* [EXERCISE REQUIREMENTS]: What is needed is an exact copy of the lines from the one containing "scene.render.fps = FPS" to the one containing "scene.view_settings.keyframe_insert(path, frame=frame(t))", both lines included, and no other lines.

BEGIN RAW DATA

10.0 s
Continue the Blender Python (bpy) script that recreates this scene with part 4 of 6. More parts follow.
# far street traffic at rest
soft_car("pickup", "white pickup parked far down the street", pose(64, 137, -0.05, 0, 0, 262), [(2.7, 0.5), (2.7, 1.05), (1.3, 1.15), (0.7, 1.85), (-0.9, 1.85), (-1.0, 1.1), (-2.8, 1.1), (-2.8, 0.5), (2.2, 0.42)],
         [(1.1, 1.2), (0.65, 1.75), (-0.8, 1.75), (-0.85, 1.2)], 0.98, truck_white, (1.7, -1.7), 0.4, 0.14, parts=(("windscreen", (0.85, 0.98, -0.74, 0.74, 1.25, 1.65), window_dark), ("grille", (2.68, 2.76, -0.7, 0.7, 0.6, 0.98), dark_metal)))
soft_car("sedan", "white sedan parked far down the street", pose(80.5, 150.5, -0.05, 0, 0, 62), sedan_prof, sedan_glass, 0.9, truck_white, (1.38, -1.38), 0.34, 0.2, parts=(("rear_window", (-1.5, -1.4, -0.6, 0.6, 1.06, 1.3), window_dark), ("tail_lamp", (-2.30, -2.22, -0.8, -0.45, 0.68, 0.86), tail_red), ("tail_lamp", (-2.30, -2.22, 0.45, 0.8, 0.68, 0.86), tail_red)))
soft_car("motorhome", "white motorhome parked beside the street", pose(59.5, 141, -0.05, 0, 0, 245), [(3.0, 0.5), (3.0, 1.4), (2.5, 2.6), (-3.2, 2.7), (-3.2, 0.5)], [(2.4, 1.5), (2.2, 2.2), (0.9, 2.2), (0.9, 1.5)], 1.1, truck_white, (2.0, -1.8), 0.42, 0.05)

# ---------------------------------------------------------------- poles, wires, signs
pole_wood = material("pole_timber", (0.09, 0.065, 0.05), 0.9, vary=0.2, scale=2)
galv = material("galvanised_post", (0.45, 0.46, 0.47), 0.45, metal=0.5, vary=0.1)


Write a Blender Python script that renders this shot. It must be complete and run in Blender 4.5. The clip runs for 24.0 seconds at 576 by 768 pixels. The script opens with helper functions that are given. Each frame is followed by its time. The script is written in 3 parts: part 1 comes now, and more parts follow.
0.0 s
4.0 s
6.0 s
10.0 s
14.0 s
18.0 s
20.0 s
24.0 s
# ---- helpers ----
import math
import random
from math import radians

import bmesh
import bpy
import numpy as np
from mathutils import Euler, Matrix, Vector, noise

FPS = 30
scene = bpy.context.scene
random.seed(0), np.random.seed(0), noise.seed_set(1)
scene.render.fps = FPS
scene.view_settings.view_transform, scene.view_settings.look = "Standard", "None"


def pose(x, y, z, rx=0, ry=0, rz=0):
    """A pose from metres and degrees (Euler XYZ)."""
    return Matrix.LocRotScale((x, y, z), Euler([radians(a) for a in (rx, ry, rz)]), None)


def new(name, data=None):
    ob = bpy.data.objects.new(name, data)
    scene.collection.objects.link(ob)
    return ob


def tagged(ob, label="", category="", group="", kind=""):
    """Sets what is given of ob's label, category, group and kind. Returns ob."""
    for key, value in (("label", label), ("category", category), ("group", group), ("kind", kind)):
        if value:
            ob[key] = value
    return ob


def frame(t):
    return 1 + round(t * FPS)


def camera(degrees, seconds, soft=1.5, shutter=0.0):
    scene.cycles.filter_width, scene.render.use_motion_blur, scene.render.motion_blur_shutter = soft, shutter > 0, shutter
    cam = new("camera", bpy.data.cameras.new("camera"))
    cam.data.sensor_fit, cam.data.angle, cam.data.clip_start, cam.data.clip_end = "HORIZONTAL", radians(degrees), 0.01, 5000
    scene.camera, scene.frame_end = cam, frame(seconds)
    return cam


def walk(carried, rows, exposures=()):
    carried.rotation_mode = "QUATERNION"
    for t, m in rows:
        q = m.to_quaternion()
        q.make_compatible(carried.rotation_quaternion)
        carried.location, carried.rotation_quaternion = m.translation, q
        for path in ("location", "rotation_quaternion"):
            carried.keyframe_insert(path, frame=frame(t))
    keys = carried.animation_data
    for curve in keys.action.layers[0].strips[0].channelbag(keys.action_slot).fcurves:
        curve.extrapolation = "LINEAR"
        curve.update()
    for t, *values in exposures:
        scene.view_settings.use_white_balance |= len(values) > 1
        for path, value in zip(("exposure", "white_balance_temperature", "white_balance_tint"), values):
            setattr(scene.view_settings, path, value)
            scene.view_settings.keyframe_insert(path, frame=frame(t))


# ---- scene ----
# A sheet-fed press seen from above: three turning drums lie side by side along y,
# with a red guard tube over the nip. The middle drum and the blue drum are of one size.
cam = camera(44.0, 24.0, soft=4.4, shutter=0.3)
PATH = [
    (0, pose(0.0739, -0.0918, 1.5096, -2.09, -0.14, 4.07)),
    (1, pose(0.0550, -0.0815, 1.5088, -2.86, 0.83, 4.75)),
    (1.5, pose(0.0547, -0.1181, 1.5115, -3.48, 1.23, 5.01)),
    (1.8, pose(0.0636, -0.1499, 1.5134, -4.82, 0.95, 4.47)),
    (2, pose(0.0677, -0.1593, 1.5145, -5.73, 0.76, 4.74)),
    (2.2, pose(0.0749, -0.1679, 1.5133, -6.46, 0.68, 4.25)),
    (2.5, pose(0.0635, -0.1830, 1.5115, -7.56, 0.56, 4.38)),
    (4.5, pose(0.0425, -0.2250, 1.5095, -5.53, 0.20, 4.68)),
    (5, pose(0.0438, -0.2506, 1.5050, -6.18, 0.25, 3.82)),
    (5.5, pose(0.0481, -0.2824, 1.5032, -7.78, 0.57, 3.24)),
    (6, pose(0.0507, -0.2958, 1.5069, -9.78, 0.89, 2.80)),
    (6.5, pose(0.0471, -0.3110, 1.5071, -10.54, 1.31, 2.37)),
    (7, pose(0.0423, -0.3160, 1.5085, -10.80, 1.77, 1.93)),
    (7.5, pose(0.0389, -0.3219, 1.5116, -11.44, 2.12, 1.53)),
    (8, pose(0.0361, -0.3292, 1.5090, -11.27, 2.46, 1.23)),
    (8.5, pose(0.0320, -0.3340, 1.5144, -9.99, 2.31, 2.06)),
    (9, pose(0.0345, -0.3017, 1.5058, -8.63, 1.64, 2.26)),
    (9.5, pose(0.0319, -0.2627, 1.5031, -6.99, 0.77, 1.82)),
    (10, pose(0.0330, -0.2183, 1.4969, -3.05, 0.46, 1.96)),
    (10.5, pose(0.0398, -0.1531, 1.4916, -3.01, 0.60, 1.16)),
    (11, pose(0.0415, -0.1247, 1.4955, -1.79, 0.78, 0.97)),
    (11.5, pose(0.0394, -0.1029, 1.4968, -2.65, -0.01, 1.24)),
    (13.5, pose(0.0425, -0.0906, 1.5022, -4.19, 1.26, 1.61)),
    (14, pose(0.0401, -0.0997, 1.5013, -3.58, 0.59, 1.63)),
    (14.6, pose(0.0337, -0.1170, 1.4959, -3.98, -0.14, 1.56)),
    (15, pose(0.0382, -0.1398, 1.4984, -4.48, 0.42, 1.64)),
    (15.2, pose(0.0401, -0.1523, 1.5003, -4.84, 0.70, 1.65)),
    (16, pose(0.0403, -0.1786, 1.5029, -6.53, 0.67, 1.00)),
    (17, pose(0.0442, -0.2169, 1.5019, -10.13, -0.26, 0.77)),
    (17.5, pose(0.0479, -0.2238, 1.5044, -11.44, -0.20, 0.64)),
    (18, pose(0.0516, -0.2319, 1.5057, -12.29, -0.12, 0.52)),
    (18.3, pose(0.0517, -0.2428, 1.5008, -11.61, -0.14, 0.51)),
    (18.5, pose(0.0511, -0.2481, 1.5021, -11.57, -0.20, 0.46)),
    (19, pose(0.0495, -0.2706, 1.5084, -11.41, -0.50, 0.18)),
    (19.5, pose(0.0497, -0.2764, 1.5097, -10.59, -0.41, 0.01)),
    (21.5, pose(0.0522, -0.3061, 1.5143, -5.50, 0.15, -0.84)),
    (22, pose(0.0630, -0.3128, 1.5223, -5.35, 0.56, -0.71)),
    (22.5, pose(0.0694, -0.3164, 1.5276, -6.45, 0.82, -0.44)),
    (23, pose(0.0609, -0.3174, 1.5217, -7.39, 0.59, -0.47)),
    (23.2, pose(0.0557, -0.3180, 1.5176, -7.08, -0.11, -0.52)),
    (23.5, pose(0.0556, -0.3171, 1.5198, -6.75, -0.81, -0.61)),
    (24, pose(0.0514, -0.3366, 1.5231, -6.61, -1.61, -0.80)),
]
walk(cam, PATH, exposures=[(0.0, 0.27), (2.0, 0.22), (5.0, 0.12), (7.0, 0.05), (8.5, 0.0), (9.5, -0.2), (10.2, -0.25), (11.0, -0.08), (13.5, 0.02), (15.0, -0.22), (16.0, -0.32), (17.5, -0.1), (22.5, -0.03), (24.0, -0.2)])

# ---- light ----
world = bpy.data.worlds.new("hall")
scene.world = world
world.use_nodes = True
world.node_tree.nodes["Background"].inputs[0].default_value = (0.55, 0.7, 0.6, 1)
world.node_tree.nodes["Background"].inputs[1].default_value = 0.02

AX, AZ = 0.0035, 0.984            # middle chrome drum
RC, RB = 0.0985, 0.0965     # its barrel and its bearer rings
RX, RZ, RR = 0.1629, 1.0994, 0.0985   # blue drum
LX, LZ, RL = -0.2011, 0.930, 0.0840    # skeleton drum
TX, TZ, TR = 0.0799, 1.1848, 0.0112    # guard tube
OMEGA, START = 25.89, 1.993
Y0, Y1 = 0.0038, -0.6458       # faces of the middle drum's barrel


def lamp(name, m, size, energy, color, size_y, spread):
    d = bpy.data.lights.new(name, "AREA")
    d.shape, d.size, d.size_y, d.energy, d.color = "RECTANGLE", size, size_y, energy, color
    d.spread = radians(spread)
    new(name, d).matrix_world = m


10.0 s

END RAW DATA

* [WRITTEN RESPONSE]:
scene.render.fps = FPS
scene.view_settings.view_transform, scene.view_settings.look = "Standard", "None"


def pose(x, y, z, rx=0, ry=0, rz=0):
    """A pose from metres and degrees (Euler XYZ)."""
    return Matrix.LocRotScale((x, y, z), Euler([radians(a) for a in (rx, ry, rz)]), None)


def new(name, data=None):
    ob = bpy.data.objects.new(name, data)
    scene.collection.objects.link(ob)
    return ob


def tagged(ob, label="", category="", group="", kind=""):
    """Sets what is given of ob's label, category, group and kind. Returns ob."""
    for key, value in (("label", label), ("category", category), ("group", group), ("kind", kind)):
        if value:
            ob[key] = value
    return ob


def frame(t):
    return 1 + round(t * FPS)


def camera(degrees, seconds, soft=1.5, shutter=0.0):
    scene.cycles.filter_width, scene.render.use_motion_blur, scene.render.motion_blur_shutter = soft, shutter > 0, shutter
    cam = new("camera", bpy.data.cameras.new("camera"))
    cam.data.sensor_fit, cam.data.angle, cam.data.clip_start, cam.data.clip_end = "HORIZONTAL", radians(degrees), 0.01, 5000
    scene.camera, scene.frame_end = cam, frame(seconds)
    return cam


def walk(carried, rows, exposures=()):
    carried.rotation_mode = "QUATERNION"
    for t, m in rows:
        q = m.to_quaternion()
        q.make_compatible(carried.rotation_quaternion)
        carried.location, carried.rotation_quaternion = m.translation, q
        for path in ("location", "rotation_quaternion"):
            carried.keyframe_insert(path, frame=frame(t))
    keys = carried.animation_data
    for curve in keys.action.layers[0].strips[0].channelbag(keys.action_slot).fcurves:
        curve.extrapolation = "LINEAR"
        curve.update()
    for t, *values in exposures:
        scene.view_settings.use_white_balance |= len(values) > 1
        for path, value in zip(("exposure", "white_balance_temperature", "white_balance_tint"), values):
            setattr(scene.view_settings, path, value)
            scene.view_settings.keyframe_insert(path, frame=frame(t))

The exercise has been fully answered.